**What to do:**
Extract from the listing each line in which the word "that" appears.

**Dataset content:**
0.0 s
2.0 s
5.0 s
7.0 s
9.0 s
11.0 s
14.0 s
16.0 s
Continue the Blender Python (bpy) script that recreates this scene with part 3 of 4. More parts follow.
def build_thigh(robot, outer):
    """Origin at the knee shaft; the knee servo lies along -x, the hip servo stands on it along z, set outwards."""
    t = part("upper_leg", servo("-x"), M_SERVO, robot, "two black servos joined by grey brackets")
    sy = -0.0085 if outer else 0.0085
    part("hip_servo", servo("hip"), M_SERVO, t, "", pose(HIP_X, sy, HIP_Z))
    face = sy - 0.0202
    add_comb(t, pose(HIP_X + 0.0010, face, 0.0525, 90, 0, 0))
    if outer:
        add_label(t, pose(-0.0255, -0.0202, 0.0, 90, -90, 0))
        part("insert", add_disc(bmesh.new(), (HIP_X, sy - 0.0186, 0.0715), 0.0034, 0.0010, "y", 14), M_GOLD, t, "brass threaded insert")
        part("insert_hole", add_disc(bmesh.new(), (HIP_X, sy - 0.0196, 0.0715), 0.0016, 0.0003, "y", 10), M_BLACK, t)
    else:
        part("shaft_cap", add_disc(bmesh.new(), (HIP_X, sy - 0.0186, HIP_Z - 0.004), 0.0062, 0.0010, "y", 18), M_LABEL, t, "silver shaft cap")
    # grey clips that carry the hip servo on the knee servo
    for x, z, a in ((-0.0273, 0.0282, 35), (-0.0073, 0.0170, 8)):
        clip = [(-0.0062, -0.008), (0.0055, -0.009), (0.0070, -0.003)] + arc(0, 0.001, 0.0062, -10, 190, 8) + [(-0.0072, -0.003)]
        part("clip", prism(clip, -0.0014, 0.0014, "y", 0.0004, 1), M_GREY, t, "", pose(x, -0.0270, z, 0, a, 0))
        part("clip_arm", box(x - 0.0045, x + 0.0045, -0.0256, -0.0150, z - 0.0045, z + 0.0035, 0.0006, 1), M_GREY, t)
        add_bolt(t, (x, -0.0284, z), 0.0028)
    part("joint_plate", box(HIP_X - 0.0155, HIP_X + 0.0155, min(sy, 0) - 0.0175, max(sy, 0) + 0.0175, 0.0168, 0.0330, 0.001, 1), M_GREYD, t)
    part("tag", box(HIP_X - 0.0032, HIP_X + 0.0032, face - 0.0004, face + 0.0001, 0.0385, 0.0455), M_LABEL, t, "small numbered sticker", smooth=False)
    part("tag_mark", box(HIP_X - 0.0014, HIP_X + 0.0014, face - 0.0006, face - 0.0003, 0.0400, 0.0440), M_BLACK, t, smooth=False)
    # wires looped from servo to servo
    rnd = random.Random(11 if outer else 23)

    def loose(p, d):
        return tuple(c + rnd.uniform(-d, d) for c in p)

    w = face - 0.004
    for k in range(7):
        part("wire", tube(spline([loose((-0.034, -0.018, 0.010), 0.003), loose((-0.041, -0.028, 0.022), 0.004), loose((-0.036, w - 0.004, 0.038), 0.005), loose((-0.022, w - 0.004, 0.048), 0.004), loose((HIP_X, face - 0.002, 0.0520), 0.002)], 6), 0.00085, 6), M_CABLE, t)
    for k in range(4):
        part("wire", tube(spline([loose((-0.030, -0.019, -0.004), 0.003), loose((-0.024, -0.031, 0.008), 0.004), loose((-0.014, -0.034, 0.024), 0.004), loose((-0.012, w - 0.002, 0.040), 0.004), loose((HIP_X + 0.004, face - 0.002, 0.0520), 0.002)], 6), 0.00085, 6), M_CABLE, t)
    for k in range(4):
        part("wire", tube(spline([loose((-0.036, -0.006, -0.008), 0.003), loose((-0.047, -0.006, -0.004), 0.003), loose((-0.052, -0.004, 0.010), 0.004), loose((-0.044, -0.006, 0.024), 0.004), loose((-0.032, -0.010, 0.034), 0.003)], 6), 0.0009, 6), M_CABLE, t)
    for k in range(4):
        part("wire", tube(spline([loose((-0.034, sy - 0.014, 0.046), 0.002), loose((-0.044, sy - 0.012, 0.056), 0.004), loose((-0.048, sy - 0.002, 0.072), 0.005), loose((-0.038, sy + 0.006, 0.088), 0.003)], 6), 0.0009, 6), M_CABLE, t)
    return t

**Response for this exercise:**
Continue the Blender Python (bpy) script that recreates this scene with part 3 of 4. More parts follow.
    # grey clips that carry the hip servo on the knee servo